What NHCP, historians say
The NHCP, in its study, concluded that the US officials “knew that Mr. Marcos had never received the DSC and the Silver Star,” citing a telegram sent days before Marcos’ state visit to the US in September 1982.
The commission also noted that the official websites of these 3 medals “do not list Maj. Marcos as a recipient of these awards.” The NHCP likewise reiterated the result of a US military investigation, where it did not recognize Marcos’ supposed guerrilla unit, Ang Mga Maharlika.
The research by historian and professor Ricardo Jose was also cited in NHCP’s study. Jose said that he was not able to find any reference to a claim in Marcos’ biographies that General Douglas MacArthur himself pinned the Distinguished Service Cross on the young major.

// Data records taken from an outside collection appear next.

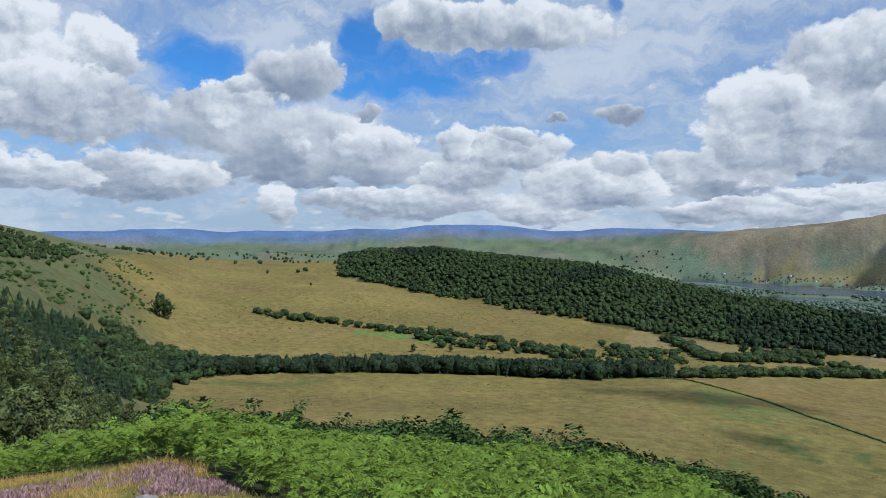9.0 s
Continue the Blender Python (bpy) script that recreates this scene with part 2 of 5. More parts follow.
# ---- the lie of the land: lines of (azimuth, distance, height or elevation) ----
LAKE = 0.0


def line(knots, up="el"):
    """Distance and height along a line of the land, as smooth functions of the azimuth."""
    k = np.array(sorted(knots), float)
    h = EYE[2] + k[:, 1] * np.tan(np.radians(k[:, 2])) if up == "el" else k[:, 2]
    a = np.concatenate([k[:, 0] - 360, k[:, 0], k[:, 0] + 360])
    return a, np.tile(k[:, 1], 3), np.tile(h, 3)


def slopes(x, y):
    d = np.diff(y) / np.diff(x)
    m = np.zeros_like(y)
    a, b = d[:-1], d[1:]
    ok = a * b > 0
    m[1:-1][ok] = 2 * a[ok] * b[ok] / (a[ok] + b[ok])
    m[0], m[-1] = d[0], d[-1]
    return m


def pchip(x, y, q):
    m = slopes(x, y)
    i = np.clip(np.searchsorted(x, q) - 1, 0, len(x) - 2)
    h = x[i + 1] - x[i]
    t = np.clip((q - x[i]) / h, 0, 1)
    return ((1 + 2 * t) * (1 - t) ** 2 * y[i] + t * (1 - t) ** 2 * h * m[i]
            + t * t * (3 - 2 * t) * y[i + 1] + t * t * (t - 1) * h * m[i + 1])


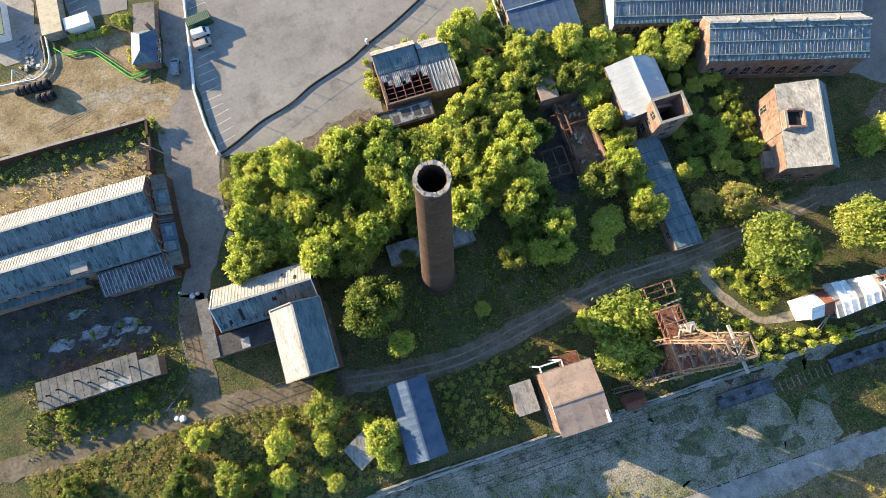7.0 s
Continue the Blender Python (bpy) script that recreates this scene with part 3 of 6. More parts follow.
# ---- chimney ----
CH = (-0.15, 3.75)
chim = thing("chimney", "tall tapering sooty brick colliery chimney with iron bands", "chimney", pose(*CH, 0))
H_CH, R0, R1 = 66.5, 3.75, 1.95
bm = bmesh.new()
n = 40
outer = [(0, R0 + 0.35), (1.8, R0 + 0.35), (2.0, R0)] + [(z, R0 + (R1 - R0) * z / H_CH) for z in np.linspace(4, H_CH - 1.6, 22)] + [(H_CH - 1.5, R1 + 0.12), (H_CH - 0.9, R1 + 0.2), (H_CH - 0.8, R1 + 0.08), (H_CH, R1 + 0.06)]
inner = [(H_CH, R1 - 0.42), (H_CH - 14, R1 - 0.3)]
rows = []
for z, r in outer + inner:
    rows.append([bm.verts.new((r * math.cos(2 * math.pi * i / n), r * math.sin(2 * math.pi * i / n), z + (0.09 * math.sin(i * 2.7) if z == H_CH else 0))) for i in range(n)])
for a, b in zip(rows, rows[1:]):
    for i in range(n):
        bm.faces.new((a[i], a[(i + 1) % n], b[(i + 1) % n], b[i]))
bm.faces.new(rows[-1])
part("shaft", bm, DARK_BRICK, chim)
rim = bmesh.new()
worn = random.Random(12)
for i in range(44):
    a = 2 * math.pi * i / 44
    box(rim, R1 - 0.36 + worn.uniform(-0.05, 0.05), R1 + 0.07 + worn.uniform(-0.04, 0.05), -0.148, 0.148, H_CH - 0.25, H_CH + 0.07 + worn.uniform(-0.02, 0.08), Matrix.Rotation(a, 4, "Z"))
part("rim", rim, PALE_CONC, chim, "pale broken stone rim")
for a in (0.4, 1.9, 3.4, 5.1):
    part("lightning_rod", beams([((1.9 * math.cos(a), 1.9 * math.sin(a), H_CH - 1.5), (1.9 * math.cos(a), 1.9 * math.sin(a), H_CH + 1.1))], 0.09), STONE, chim)
for z in np.arange(6, H_CH - 4, 5.5):
    r = R0 + (R1 - R0) * z / H_CH + 0.04
    bm = bmesh.new()
    vs = [[bm.verts.new((rr * math.cos(2 * math.pi * i / 32), rr * math.sin(2 * math.pi * i / 32), z + dz)) for i in range(32)] for rr, dz in ((r, 0), (r - 0.004, 0.16))]
    for i in range(32):
        bm.faces.new((vs[0][i], vs[0][(i + 1) % 32], vs[1][(i + 1) % 32], vs[1][i]))
    part("band", bm, RUST, chim)

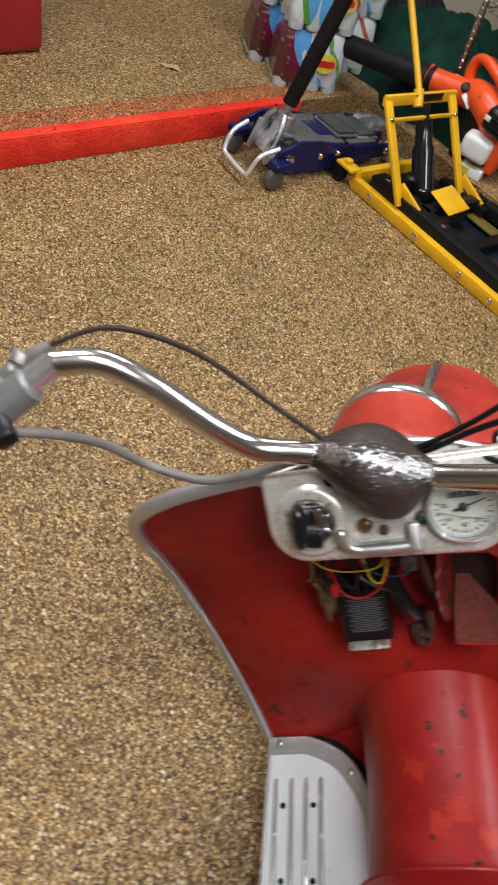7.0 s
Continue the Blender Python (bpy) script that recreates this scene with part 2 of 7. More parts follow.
def worn_metal(name, colour, rough, spots=0.0, spot_colour=(0.06, 0.035, 0.022), metal=1.0, scale=60, cover=0.6, wave=0.15):
    """Bare or plated metal with fine scratches, and rust or dirt spots."""
    mat = material(name, colour, rough, metal)
    k = Nodes(mat)
    tone = k.mix(k.ramp(k.noise(12, 4), [(0.3, 0.0), (0.7, 1.0)]), tuple(0.82 * c for c in colour), colour)
    mr = k.math("ADD", k.math("MULTIPLY", k.noise(40, 6, 0.7), wave), max(rough - 0.5 * wave, 0.03))
    if spots:
        f = k.ramp(k.math("ADD", k.noise(scale, 5, 0.7), k.math("MULTIPLY", k.noise(scale * 0.12, 2), 0.35)), [(cover, 0.0), (cover + 0.05, spots)])
        tone = k.mix(f, tone, k.mix(k.noise(scale * 2.2, 3), spot_colour, tuple(1.9 * c for c in spot_colour)))
        k.set("Metallic", k.math("SUBTRACT", metal, k.math("MULTIPLY", f, metal)))
        mr = k.math("ADD", mr, k.math("MULTIPLY", f, 0.45))
        k.bump(k.math("SUBTRACT", k.noise(30, 3), f), 0.15, 0.001)
    else:
        k.bump(k.noise(30, 5, 0.6), 0.06, 0.001)
    k.set("Base Color", tone)
    k.set("Roughness", mr)
    return mat


def scuffed_aluminium(name):
    """Polished sheet aluminium, dulled by shoes: soft grey smears, fine scratches, small pits."""
    mat = material(name, (0.9, 0.9, 0.9), 0.3, 0.15, 0.25)
    k = Nodes(mat)
    smear = k.ramp(k.noise(11, 2, 0.45), [(0.30, 0.0), (0.95, 0.75)])
    col = k.mix(smear, (0.92, 0.985, 0.985), (0.72, 0.775, 0.78))
    line = k.t.nodes.new("ShaderNodeMapping")
    line.inputs["Scale"].default_value = (18.0, 420.0, 40.0)
    line.inputs["Rotation"].default_value = (0.0, 0.0, 0.12)
    k.t.links.new(k.co, line.inputs["Vector"])
    col = k.mix(k.ramp(k.noise(1.0, 3, 0.6, line.outputs["Vector"]), [(0.60, 0.0), (0.72, 0.35)]), col, (0.62, 0.63, 0.63))
    col = k.mix(k.math("MULTIPLY", k.ramp(k.noise(230, 3, 0.6), [(0.66, 0.0), (0.70, 1.0)]), k.ramp(k.noise(9, 2), [(0.46, 0.0), (0.60, 0.8)])), col, (0.16, 0.15, 0.14))
    k.set("Base Color", col)
    k.set("Roughness", k.math("ADD", k.math("MULTIPLY", k.noise(60, 5, 0.65), 0.22), 0.20))
    k.bump(k.noise(26, 3, 0.5), 0.05, 0.001)
    return mat


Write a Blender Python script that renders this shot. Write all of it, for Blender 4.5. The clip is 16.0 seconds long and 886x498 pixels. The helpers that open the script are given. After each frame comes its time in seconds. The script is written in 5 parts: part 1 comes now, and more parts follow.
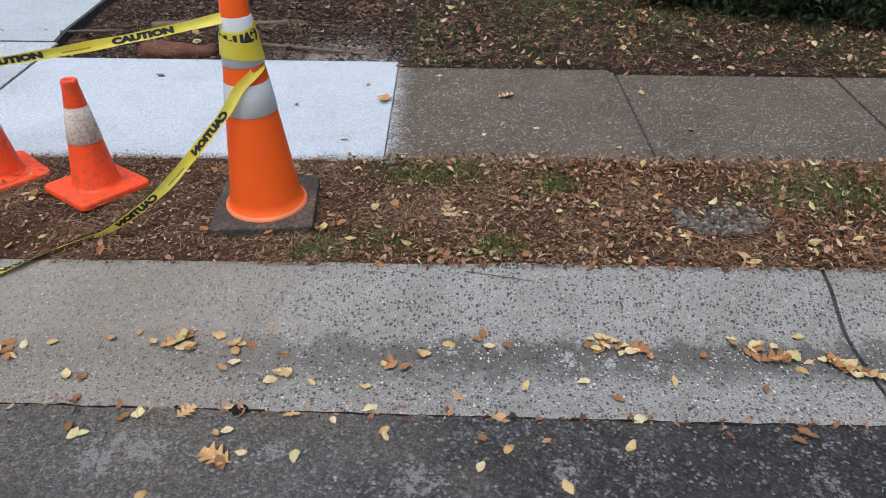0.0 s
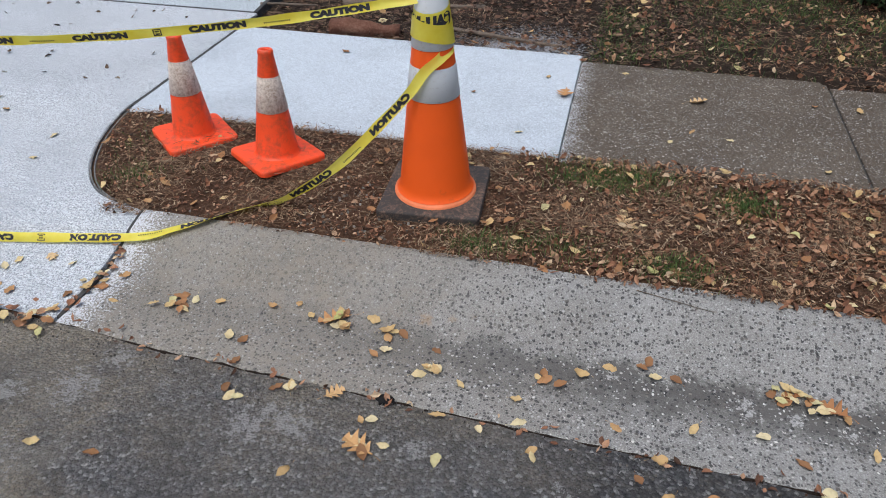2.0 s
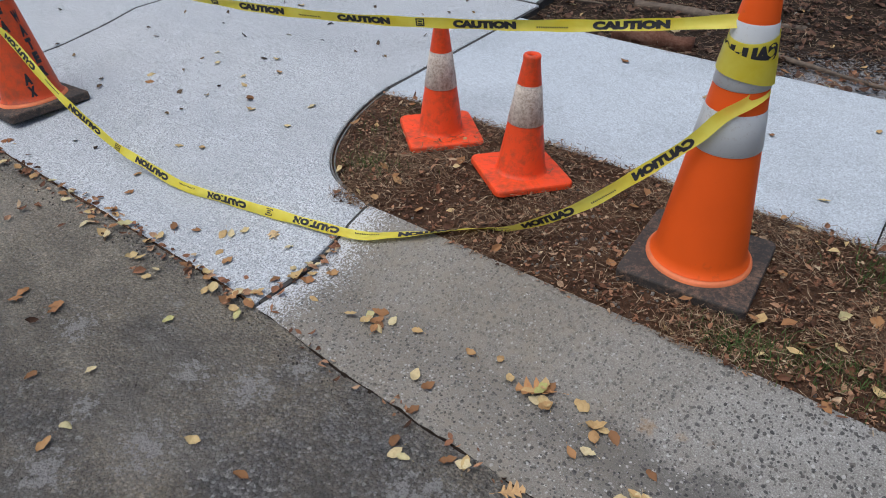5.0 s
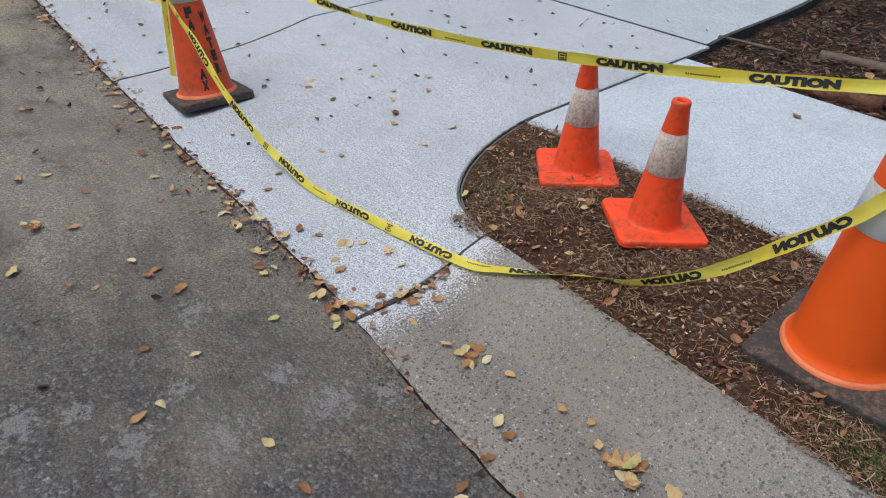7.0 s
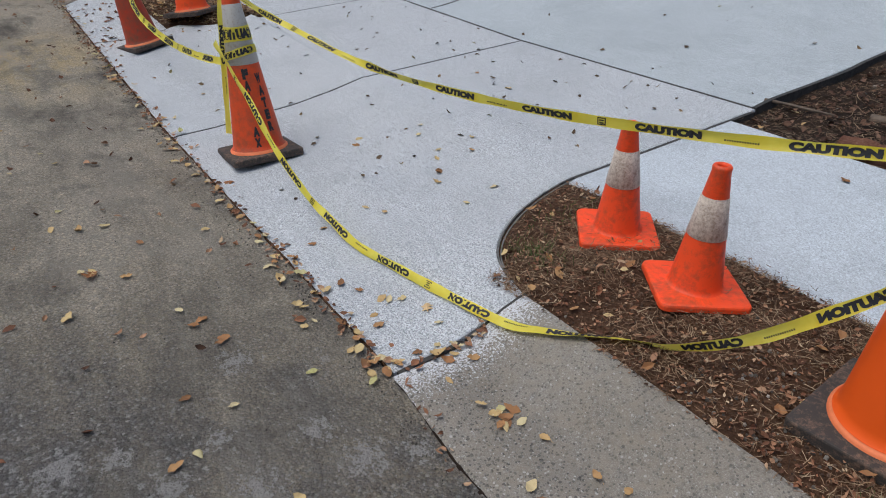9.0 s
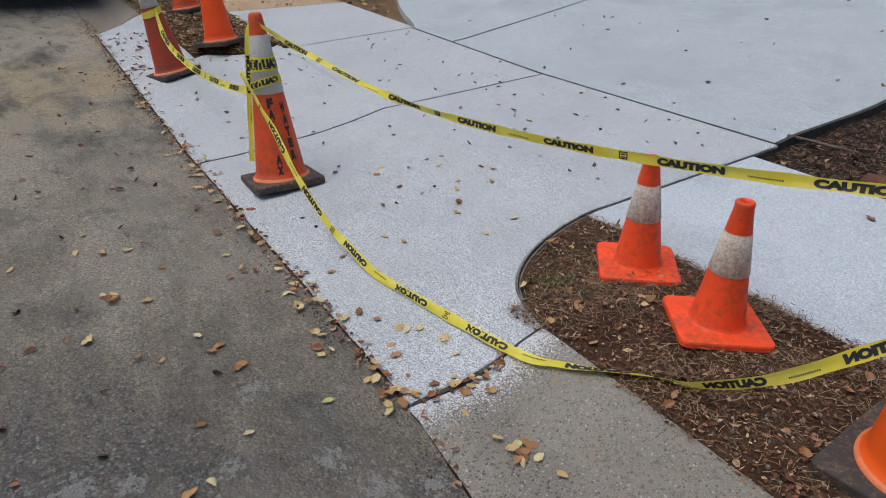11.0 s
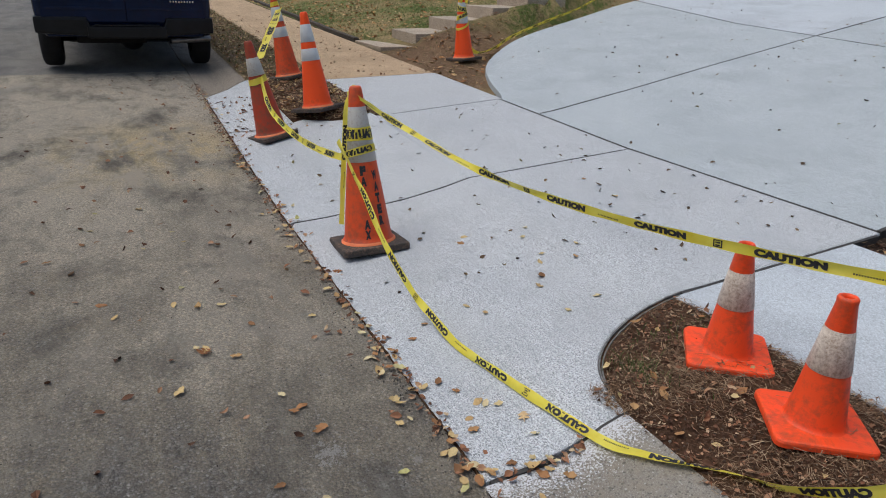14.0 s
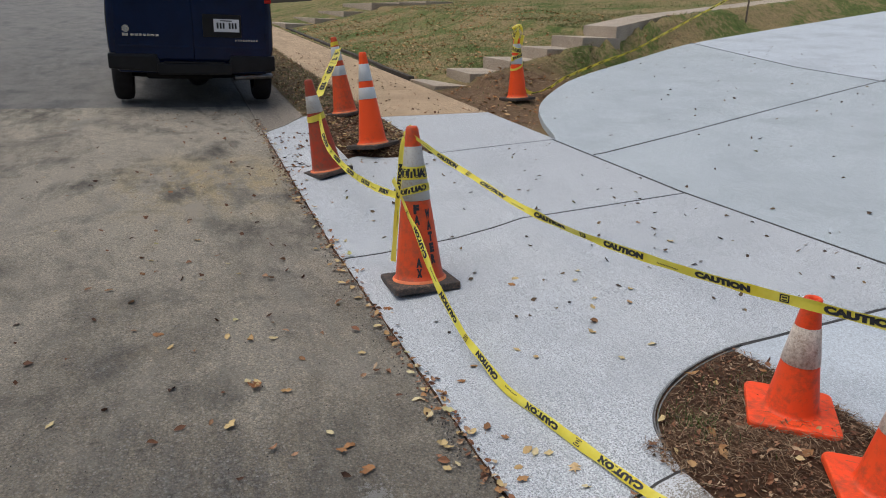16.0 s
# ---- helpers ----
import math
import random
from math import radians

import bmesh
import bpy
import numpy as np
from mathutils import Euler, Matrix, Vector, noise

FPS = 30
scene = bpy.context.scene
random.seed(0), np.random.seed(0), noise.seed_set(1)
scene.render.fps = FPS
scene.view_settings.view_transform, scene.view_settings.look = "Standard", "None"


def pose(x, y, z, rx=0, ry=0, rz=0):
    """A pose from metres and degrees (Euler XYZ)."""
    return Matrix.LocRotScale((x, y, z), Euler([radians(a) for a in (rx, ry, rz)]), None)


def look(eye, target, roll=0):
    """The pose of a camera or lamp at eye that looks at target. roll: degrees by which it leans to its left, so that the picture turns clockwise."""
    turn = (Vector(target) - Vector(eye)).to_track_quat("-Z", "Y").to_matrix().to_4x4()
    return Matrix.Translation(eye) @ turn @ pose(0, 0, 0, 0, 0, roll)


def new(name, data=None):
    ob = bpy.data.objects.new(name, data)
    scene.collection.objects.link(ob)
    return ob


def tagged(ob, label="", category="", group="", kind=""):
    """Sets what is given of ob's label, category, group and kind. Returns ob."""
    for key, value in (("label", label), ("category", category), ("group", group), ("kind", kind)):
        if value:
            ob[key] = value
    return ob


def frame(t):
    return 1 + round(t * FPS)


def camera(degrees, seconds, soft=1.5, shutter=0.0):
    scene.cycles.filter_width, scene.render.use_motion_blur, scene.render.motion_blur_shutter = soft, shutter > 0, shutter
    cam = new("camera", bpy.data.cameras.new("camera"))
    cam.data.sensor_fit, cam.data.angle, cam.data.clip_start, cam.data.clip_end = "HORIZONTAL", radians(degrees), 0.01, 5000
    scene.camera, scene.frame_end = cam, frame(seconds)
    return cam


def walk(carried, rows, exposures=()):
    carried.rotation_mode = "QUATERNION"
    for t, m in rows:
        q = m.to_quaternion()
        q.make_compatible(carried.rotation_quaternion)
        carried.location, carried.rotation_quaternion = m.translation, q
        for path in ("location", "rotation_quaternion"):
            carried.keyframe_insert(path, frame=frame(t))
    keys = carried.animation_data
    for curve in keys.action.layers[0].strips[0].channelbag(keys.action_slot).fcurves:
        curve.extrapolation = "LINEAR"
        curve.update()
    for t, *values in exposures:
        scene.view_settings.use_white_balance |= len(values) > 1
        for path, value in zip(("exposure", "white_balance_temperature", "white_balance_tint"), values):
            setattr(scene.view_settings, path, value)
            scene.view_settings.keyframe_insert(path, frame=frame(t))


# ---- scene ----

In his research, Gillego discovered that out of the 33 medals Marcos reportedly received, only two could be given during the war: the Philippine Gold Cross and the US Distinguished Service Cross. Nonetheless, these two citations were debunked by two of Marcos’ superiors themselves in the 14th Infrantry, whom Gillego was able to interview.
Two retired US war veterans refuted Gillego’s findings. But another investigation by then-Washington Post assistant foreign editor John Sharkey found no records from US military archives and World War II survivors to corroborate Marcos’ US war medal claims.
“An 18-month effort to verify Marcos’ claims to high American decorations raises serious doubts about whether he actually was awarded them,” Sharkey wrote.
There were also doubts raised about Marcos’ travails at Bessang Pass. An ABS-CBN reportquoted the son of Colonel Conrado Rigor Sr as saying that his father was the real hero of Bessang Pass, and that Marcos was not even there.